NUNAVUT - Inuit Tapiriit Kanatami (ITK) is opposing a possible move by the Canadian Navy to begin dumping food waste into the Arctic Ocean.

"People that leave garbage should pick it up. The Arctic is a clean place, but it won't be clean much longer if people don't clean up after themselves," said ITK president Mary Simon. "It's certainly not the Inuit that created the pollution."

Simon said she is concerned that the navy is changing its practices due to recent amendments to the Canadian Shipping Act.

Dumping regulations were relaxed in one zone around north Baffin Island in July 2007.

Technically, the navy is not required to follow Canada's Shipping Act rules, "but we do," said Lt.-Cmdr.
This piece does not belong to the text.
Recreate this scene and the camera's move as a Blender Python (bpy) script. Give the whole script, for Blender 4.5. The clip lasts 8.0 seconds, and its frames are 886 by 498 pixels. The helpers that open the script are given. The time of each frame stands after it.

Sue Stefko, a member of navy public affairs.

Vessels currently discharge treated sewage offshore.

Submarines, which do not have the capacity to treat their sewage, dump their waste untreated into the water at least 12 nautical miles off shore.

The navy is now considering a proposal to garburate - or pulp up - its food waste and discharge it overboard, according to Stefko.

This would only be done when necessary for health reasons - due to putrefying food - or for lack of space, she said.

"We are being called to go into the Arctic more often than we have in the past," she said. "We're looking to the future to see what our needs might be."

Before heading out, the navy conducts internal environmental assessments which "lays out the dos and don'ts for where they travel," Stefko said. "As a whole we try to minimize out footprint."

Simon said she wrote to National Defence Minister Peter McKay to express her opposition and seek clarification of the issue.

She has not received any reply.

The dumping issue is indicative of much larger concerns, she said.

"Why would we increase the problem when we are talking about addressing the effects of climate change?" Simon said.

"This wanting to dump garbage into the ocean is one factor, one part of the bigger picture."

Darlene Willie, mayor of Arctic Bay, said she shares many of Simon's concerns about the fragile nature of the environment.

"That's where we do our hunting. That's where we eat," she said.

"Even if they treat their waste a number of times, it just makes a lot more sense to go to the nearest settlement to dispose of it."

Local hunters always pack out their garbage when they return from the land, "and it's important for everyone to look after themselves," Willie said.